Во всем огромном дворце Шешурров в эту ночь не спал один только Претий Каз. Для него давно перестало быть редкостью, что ночь приходила одна и не приводила с собою сон. Тогда он зажигал светильники, наполняющие его комнату мягким трепещущим светом, и склонялся над каким-нибудь давним свитком из желтого папируса. Претий был одним из немногих во всем Египте, кто знал язык шуа, – более древний, чем какой-либо из известных, и редкие уцелевшие манускрипты с причудливо начертанными знаками были его гордостью и сокровищем. Подолгу сидел он над древними письменами, проникаясь их духом и тайнами. Увлечение древностью было одним из немногих настоящих интересов Претия Каза, известного своей ученостью далеко за пределами города. Но при всех своих знаниях он довольствовался скромной должностью управляющего в доме Шешурр. Разочаровавшись в проходящем блеске сиюминутных благ, он свысока взирал на заботы мира, оставаясь сам в стороне от них. Ни деньги, ни почести не были пределом мечтаний Претия; гордый ум искал себе достойное занятие, искал и находил. Он занимался опытами; но даже Кадэг Шешурр – больше друг, чем хозяин, не знал конечной цели и сути этих занятий. Ему достаточно было того, управляющий держит все дела дома в своей руке, и пусть мягко, но всегда уверенно ведет к разрешению возникающие неурядицы. И кроме этого, к этому уравновешенному и мудрому человеку можно всегда обратиться за советом, не сомневаясь, что совет этот будет тактичен и существенен.
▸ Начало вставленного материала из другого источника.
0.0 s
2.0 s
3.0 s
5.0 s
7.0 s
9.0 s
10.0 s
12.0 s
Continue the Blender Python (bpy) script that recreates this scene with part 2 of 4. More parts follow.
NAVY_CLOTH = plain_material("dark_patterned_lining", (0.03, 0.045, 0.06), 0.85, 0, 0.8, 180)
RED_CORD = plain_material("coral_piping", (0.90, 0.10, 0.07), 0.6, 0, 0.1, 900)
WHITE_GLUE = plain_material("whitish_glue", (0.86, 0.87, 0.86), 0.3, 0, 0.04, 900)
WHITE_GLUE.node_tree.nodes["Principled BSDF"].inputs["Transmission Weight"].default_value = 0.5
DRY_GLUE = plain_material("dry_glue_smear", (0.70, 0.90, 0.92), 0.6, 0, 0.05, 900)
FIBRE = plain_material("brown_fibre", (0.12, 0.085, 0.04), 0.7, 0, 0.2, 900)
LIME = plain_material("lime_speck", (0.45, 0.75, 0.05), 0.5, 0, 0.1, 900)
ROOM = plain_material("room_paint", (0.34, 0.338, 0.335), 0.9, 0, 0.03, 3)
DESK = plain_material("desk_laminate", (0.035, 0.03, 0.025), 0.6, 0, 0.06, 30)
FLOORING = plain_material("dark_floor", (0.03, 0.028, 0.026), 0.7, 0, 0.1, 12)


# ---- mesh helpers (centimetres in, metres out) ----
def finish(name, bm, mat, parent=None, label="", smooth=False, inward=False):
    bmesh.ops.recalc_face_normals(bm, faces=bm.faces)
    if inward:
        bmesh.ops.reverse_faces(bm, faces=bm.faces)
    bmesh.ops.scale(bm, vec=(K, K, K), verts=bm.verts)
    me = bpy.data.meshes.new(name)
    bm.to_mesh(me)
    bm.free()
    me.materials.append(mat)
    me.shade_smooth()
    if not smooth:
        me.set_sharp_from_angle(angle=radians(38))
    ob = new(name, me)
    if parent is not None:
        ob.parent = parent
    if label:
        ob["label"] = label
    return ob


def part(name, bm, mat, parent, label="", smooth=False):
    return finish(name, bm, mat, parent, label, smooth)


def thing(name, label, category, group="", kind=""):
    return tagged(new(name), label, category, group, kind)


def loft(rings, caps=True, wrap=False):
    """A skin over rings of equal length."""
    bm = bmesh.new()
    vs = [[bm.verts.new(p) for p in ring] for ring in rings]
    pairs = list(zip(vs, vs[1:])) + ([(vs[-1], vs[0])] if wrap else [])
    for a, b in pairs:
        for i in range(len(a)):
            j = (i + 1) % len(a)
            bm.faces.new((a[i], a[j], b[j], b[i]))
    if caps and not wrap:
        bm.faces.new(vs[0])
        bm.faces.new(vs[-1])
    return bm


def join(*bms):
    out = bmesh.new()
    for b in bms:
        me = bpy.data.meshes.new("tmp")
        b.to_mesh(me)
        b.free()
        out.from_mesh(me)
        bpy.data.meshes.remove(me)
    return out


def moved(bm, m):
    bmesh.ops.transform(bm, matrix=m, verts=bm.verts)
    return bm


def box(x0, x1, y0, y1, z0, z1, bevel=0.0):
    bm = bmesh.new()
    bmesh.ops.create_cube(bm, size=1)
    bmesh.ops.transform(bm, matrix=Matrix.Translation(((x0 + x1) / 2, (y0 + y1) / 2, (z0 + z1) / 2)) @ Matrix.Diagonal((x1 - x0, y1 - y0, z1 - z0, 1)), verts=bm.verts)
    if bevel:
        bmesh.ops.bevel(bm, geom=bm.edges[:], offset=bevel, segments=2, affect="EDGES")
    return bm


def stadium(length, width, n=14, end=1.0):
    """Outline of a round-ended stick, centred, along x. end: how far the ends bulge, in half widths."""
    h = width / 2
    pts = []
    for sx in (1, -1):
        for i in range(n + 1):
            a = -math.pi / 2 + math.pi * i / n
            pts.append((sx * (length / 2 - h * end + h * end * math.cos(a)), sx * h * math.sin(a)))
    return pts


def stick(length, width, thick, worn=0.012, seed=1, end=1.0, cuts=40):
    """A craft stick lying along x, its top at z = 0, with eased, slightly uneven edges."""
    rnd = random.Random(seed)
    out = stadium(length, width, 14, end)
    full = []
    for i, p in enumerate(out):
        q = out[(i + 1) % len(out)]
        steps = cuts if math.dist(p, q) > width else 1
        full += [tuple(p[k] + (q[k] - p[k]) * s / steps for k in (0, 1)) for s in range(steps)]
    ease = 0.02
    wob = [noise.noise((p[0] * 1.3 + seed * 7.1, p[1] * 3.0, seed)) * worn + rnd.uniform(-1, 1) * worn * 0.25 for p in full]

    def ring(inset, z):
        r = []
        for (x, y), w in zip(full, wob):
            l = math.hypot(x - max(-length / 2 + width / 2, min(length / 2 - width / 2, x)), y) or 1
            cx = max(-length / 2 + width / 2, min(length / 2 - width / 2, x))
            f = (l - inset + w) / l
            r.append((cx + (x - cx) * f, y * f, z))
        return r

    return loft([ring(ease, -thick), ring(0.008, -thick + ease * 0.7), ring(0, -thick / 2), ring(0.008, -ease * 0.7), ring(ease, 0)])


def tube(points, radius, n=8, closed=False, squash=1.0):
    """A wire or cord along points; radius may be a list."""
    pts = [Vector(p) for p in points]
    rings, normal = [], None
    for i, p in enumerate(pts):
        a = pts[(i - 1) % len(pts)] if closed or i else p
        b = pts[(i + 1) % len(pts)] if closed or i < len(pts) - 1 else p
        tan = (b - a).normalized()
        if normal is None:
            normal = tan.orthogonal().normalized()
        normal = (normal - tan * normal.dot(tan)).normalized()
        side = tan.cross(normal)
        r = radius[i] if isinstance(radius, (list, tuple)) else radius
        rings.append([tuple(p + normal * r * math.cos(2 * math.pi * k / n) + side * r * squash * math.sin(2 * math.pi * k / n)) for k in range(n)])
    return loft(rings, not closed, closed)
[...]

И это было правдой: лучшего управляющего трудно было бы найти. Хозяева уважали его, а многочисленные рабы и слуги чуть ли не боготворили. И ничто не могло укрыться от его глаз – от мелких проделок раба-поваренка на кухне до особенностей развлечений хозяев и их гостей, но на все это взирал Претий с отстраненной полуулыбкой человека, которого уже ничем нельзя удивить. А чем он жил, что скрывалось за завесой этой слегка грустной улыбки, не знал никто. Никто не стоял так близко.
И знал ли Претий, склонясь над темным от времени свитком, что именно этой бессонной и ветреной ночью небеса сделают ему странный и смешной подарок, который изменит его жизнь?
Ветер усиливался.
Теперь он не просто подвывал за окнами, как усталый бродячий пес, он выл настойчиво и громко, подобно стае шакалов, словно вызывая на бой кого-то невидимого. Казалось, сила его возрастала с каждым часом.
Но, наверное, немного переутомился Претий, или недостаток сна стал сказываться, но в звуках гудящего ветра стали быть слышны иные звуки. В какой-то момент ему даже показалось, что он слышит плач ребенка.
Претий попытался отогнать от себя странное наваждение и снова стал читать, но навязчивые звуки не давали ему покоя. Наконец управляющий не выдержал и поднялся со своего места.
– Или я схожу с ума, или там, на улице, действительно плачет ребенок…
До сих пор Претий не был подвержен галлюцинациям, какую бы форму они не приобретали. Но он должен был убедиться в этом еще раз.
Претий не спеша пересек петляющие коридоры и открыл двери черного хода. Ночь дохнула ему в лицо прерывистым и влажным дыханием тяжело больного. Порыв ветра рванул одежду, словно проверяя ее прочность.
Претий остановился, прислушиваясь, но странные звуки не повторились. Чувствуя почему-то разочарование, он хотел было уже возвращаться назад, когда снова явно услышал крик ребенка со стороны ворот. Тут уже ошибки быть не могло. Недоумевая, Претий прошелся к воротам и сам открыл их.
Детский голосок совсем охрип от плача. Ребенок лежал на земле, обернутый куском грубого полотна. Рядом с ним никого не было.
Управляющий наклонился и поднял на руки маленькое тельце. Малыш тотчас перестал плакать. Его личико посветлело, а затем он открыл глаза – черные, как два крупных агата.
Еще несколько минут Претий просто стоял на месте, ошеломленный своей находкой. Никогда еще ничего подобного с ним не случалось.
– Кто ты, найденыш? И почему тебя оставили здесь? – обратился он к маленькому человеку, который лежал у него на руках. – Тебе, должно быть, холодно. Или ты плачешь от одиночества?
Но мальчик больше не плакал.
Претий осторожно занес в дом свою ношу и направился в нижнюю его часть, где находились рабы.
На негромкий зов тотчас вышла темнокожая высокая женщина, чьё лицо еще хранило краски прежней красоты. Увидев ребенка на руках управляющего, она только широко распахнула глаза, но ничего не сказала. Он понял ее взгляд и улыбнулся.